■ **WHAT YOU SHOULD DO**
Type out the complete listing below word for word, without its pictures.

* Start DATA SEGMENT *

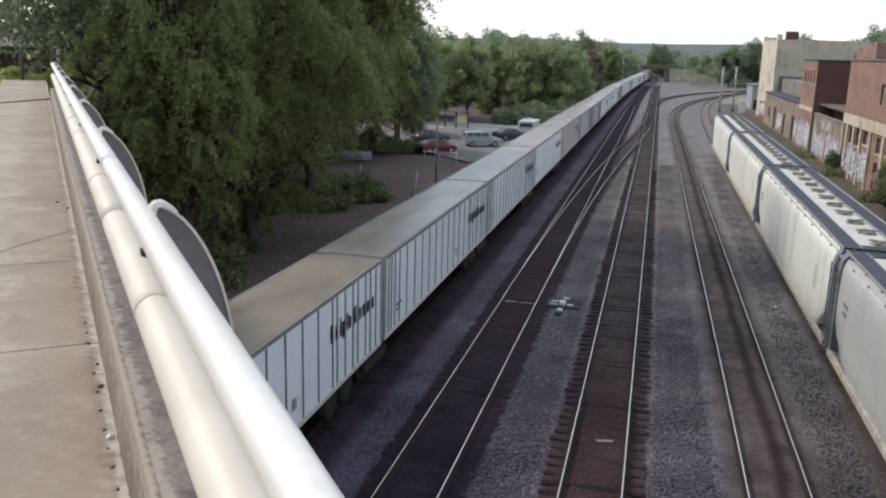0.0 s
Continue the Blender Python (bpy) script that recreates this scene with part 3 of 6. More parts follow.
def strip(name, line0, line1, y0, y1, z, material, label, wob=0.0, step=1.5):
    """A flat bed between two lines."""
    vs, qs, uv, y, i = [], [], [], y0, 0
    while True:
        a, b = line0(y), line1(y)
        a += wob * (noise.noise(Vector((y * 0.6, 3.1, a))) + 0.6 * noise.noise(Vector((y * 2.9, 5.1, a))))
        b += wob * (noise.noise(Vector((y * 0.6, 7.7, b))) + 0.6 * noise.noise(Vector((y * 2.9, 9.7, b))))
        vs += [(a, y, z), (b, y, z)]
        uv += [(-(b - a) / 2, y), ((b - a) / 2, y)]
        if i:
            qs.append((2 * i - 2, 2 * i - 1, 2 * i + 1, 2 * i))
        if y >= y1:
            break
        y = min(y1, y + (min(step, 0.35) if 12 < y < 75 else step if y < 160 else 6.0))
        i += 1
    me = raw_mesh(name, vs, qs, material)
    layer = me.uv_layers.new(name="UVMap")
    layer.data.foreach_set("uv", np.array([uv[k] for q in qs for k in q], dtype=np.float32).ravel())
    return tagged(new(name, me), label, name.split("_")[0], kind="structure")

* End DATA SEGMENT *

■ **SOLUTION FOR THIS PROBLEM**
0.0 s
Continue the Blender Python (bpy) script that recreates this scene with part 3 of 6. More parts follow.
def strip(name, line0, line1, y0, y1, z, material, label, wob=0.0, step=1.5):
    """A flat bed between two lines."""
    vs, qs, uv, y, i = [], [], [], y0, 0
    while True:
        a, b = line0(y), line1(y)
        a += wob * (noise.noise(Vector((y * 0.6, 3.1, a))) + 0.6 * noise.noise(Vector((y * 2.9, 5.1, a))))
        b += wob * (noise.noise(Vector((y * 0.6, 7.7, b))) + 0.6 * noise.noise(Vector((y * 2.9, 9.7, b))))
        vs += [(a, y, z), (b, y, z)]
        uv += [(-(b - a) / 2, y), ((b - a) / 2, y)]
        if i:
            qs.append((2 * i - 2, 2 * i - 1, 2 * i + 1, 2 * i))
        if y >= y1:
            break
        y = min(y1, y + (min(step, 0.35) if 12 < y < 75 else step if y < 160 else 6.0))
        i += 1
    me = raw_mesh(name, vs, qs, material)
    layer = me.uv_layers.new(name="UVMap")
    layer.data.foreach_set("uv", np.array([uv[k] for q in qs for k in q], dtype=np.float32).ravel())
    return tagged(new(name, me), label, name.split("_")[0], kind="structure")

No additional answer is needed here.